Software Engineer, Model Inference
Location
San Francisco, CA
Level
Senior
Department
Engineering
Type
Full - Time
Salary
Job Description
Posted on:
January 11, 2023
We are looking for an engineer who wants to take the world's largest and most capable AI models and optimize them for use in a high-volume, low-latency, and high-availability production environment.
Responsibilities
- Work alongside machine learning researchers, engineers, and product managers to bring our latest technologies into production.
- Introduce new techniques, tools, and architecture that improve the performance, latency, throughput, and efficiency of our deployed models.
- Build tools to give us visibility into our bottlenecks and sources of instability and then design and implement solutions to address the highest priority issues.

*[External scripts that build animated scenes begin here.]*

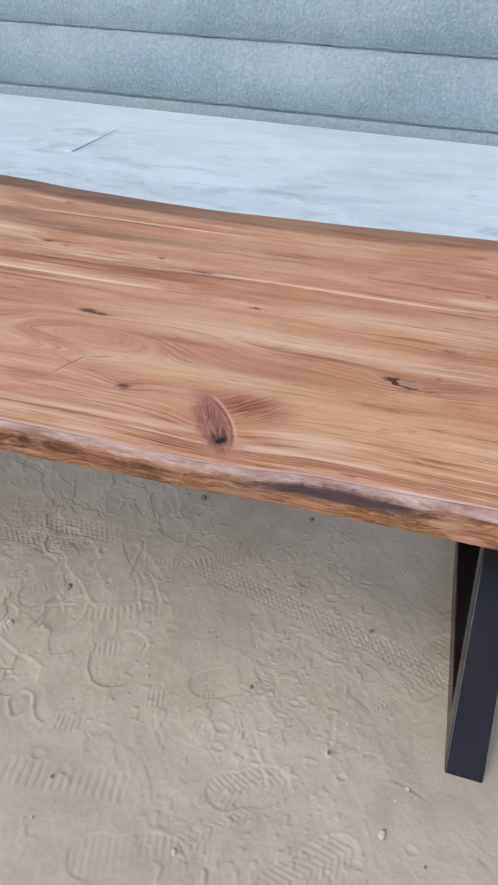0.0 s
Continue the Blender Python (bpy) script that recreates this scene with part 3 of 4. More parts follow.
def sole(whole, cx, cy, angle, length, width, depth, tread="bars", pitch=0.014):
    """Presses a shoe print into the sand."""
    area = window(cx, cy, length)
    X, Y, h = GRID_X[area], GRID_Y[area], whole[area]
    ca, sa = math.cos(radians(angle)), math.sin(radians(angle))
    dx, dy = X - cx, Y - cy
    u, v = (dx * ca + dy * sa) / (length / 2), (-dx * sa + dy * ca) / (width / 2)
    v = v / (1.0 - 0.22 * np.exp(-((u + 0.15) / 0.3) ** 2))
    wob = 0.10 * (value_noise(dx * 30 + 9, dy * 30 + 9, int(abs(cx * 97 + cy * 31)) + 3) - 0.5)
    r = np.sqrt(np.abs(u) ** 2.6 + np.abs(v) ** 2.2) + wob
    worn = smooth((layered(X * 9 + cx * 50 + 20, Y * 9 + cy * 50 + 20, 81, 2) - 0.30) / 0.22)
    depth = depth * 0.30 * worn
    inside = smooth((1.0 - r) / 0.07)
    h -= depth * inside
    h += 0.35 * depth * np.exp(-((r - 1.05) / 0.045) ** 2) * (0.35 + 0.65 * smooth((u * 0.8 - v + 1) / 2))
    lu, lv = u * length / 2, v * width / 2
    if tread == "bars":
        h += 0.28 * depth * inside * np.sin(2 * np.pi * lu / pitch)
    elif tread == "chevron":
        h += 0.3 * depth * inside * np.sin(2 * np.pi * (lu + np.abs(lv) * 0.8) / pitch)
    elif tread == "dots":
        h += 0.5 * depth * inside * np.sin(2 * np.pi * lu / pitch) * np.sin(2 * np.pi * lv / pitch)
    elif tread == "ring":
        h += 0.6 * depth * inside * smooth((r - 0.55) / 0.1) * np.sin(18 * np.arctan2(lv, lu))


def heel(whole, cx, cy, radius, a0, a1, depth):
    """The curved rim that a heel leaves: a lip with a hollow inside."""
    area = window(cx, cy, radius + 0.03)
    X, Y, h = GRID_X[area], GRID_Y[area], whole[area]
    dx, dy = X - cx, Y - cy
    r = np.hypot(dx, dy * 0.9) + 0.006 * (value_noise(dx * 60 + 40, dy * 60 + 40, int(radius * 9000) % 90) - 0.5)
    w = (np.degrees(np.arctan2(dy, dx)) - a0) % 360
    arc = smooth(w / 25) * smooth((a1 - a0 - w) / 25) if a1 - a0 < 355 else 1.0
    h += depth * arc * (np.exp(-((r - radius) / 0.0045) ** 2) - 1.1 * smooth((radius - r) / 0.004) * smooth((r - radius * 0.35) / (radius * 0.5)))


def ladder(whole, cx, cy, angle, length, width, depth, pitch, bend):
    """Lug marks in a row; bend makes them herringbone."""
    area = window(cx, cy, length)
    X, Y, h = GRID_X[area], GRID_Y[area], whole[area]
    ca, sa = math.cos(radians(angle)), math.sin(radians(angle))
    u, v = (X - cx) * ca + (Y - cy) * sa, -(X - cx) * sa + (Y - cy) * ca
    v = v + 0.006 * (value_noise(u * 18 + 70, v * 3 + 70, 55) - 0.5)
    inside = smooth((length / 2 - np.abs(u)) / 0.02) * smooth((width / 2 - np.abs(v)) / 0.006)
    inside = inside * smooth((layered(X * 11 + 5, Y * 11 + 60, 83, 2) - 0.30) / 0.18)
    h += depth * inside * (np.abs(np.sin(np.pi * (u + bend * np.abs(v)) / pitch)) - 0.85)


def furrow(whole, x0, y0, x1, y1, depth):
    """A shallow line with two lips."""
    dx, dy = x1 - x0, y1 - y0
    size = math.hypot(dx, dy)
    area = window((x0 + x1) / 2, (y0 + y1) / 2, size / 2 + 0.04)
    X, Y, h = GRID_X[area], GRID_Y[area], whole[area]
    u = ((X - x0) * dx + (Y - y0) * dy) / size
    v = (-(X - x0) * dy + (Y - y0) * dx) / size + 0.008 * (value_noise(u * 22 + 30, np.zeros_like(u), 57) - 0.5)
    h += depth * smooth(u / 0.015) * smooth((size - u) / 0.015) * (np.exp(-((v - 0.004) / 0.004) ** 2) - 0.8 * np.exp(-((v + 0.004) / 0.004) ** 2))


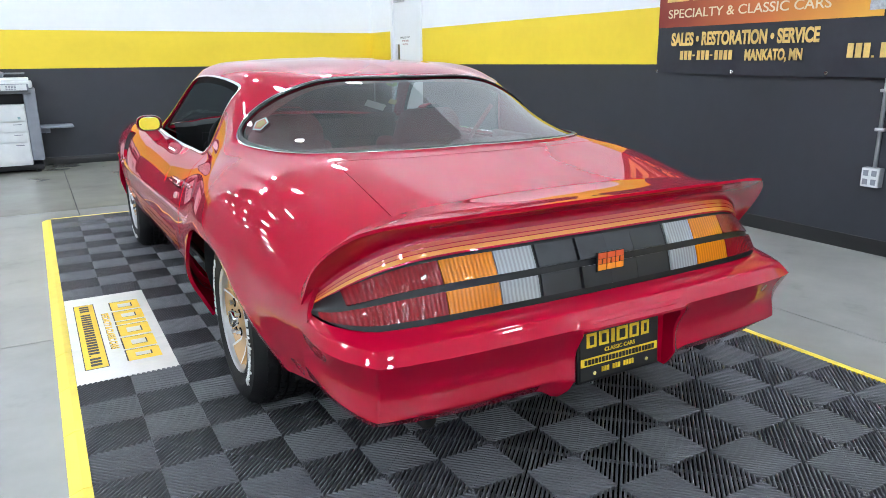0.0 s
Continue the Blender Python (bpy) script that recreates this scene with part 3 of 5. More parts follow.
# a scooped outlet behind the front wheel: a panel that sinks toward its front edge
vent = clip(fender, lambda v: np.where(np.abs(v[:, 1] - 0.92) < 0.3, VENT(v[:, 1:3]) - 0.004, -1.0))
slot = lambda v: np.minimum(v[:, 1] - 1.012 - 0.40 * (v[:, 2] - 0.76), v[:, 2] - 0.722)
for mesh, sink, mat, name in ((clip(vent, lambda v: -slot(v)), 0.010, M_PAINT, "fender_vent"), (clip(vent, slot), 0.045, M_DARK, "vent_slot")):
    vv = np.array(mesh[0])
    vv[:, 0] -= sink + (0.010 * smooth_step((vv[:, 1] - 0.88) / 0.12) if mat is M_PAINT else 0)
    both(name, (vv, mesh[1]), mat, car)
both("vent_wall", flange(vent, 0, where=lambda q: q[1] > 1.0 and q[2] > .722, shift=(-0.05, 0, 0)), M_BLACK, car, "dark opening of the fender vent")
both("vent_edge", flange(vent, 0, where=lambda q: q[1] <= 1.0 or q[2] <= .722, shift=(-0.018, 0, 0)), M_PAINT, car, "stepped edge of the fender vent")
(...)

- Optimize our code and fleet of Azure VMs to utilize every FLOP and every GB of GPU RAM of our hardware.
Job Requirements
- Have an understanding of modern ML architectures and an intuition for how to optimize their performance, particularly for inference.
- Own problems end-to-end, and are willing to pick up whatever knowledge you're missing to get the job done.
- Have at least 3 years of professional software engineering experience.
- Have or can quickly gain familiarity with PyTorch, NVidia GPUs and the software stacks that optimize them (e.g. NCCL, CUDA), as well as HPC technologies such as InfiniBand, MPI, etc.
- Have experience architecting, observing, and debugging production distributed systems.
- Have a humble attitude, an eagerness to help your colleagues, and a desire to do whatever it takes to make the team succeed.
- Have needed to rebuild or substantially refactor production systems several times over due to rapidly increasing scale.
- Are self-directed and enjoy figuring out the most important problem to work on.
- Have a good intuition for when off-the-shelf solutions will work, and build tools to accelerate your own workflow quickly if they won’t.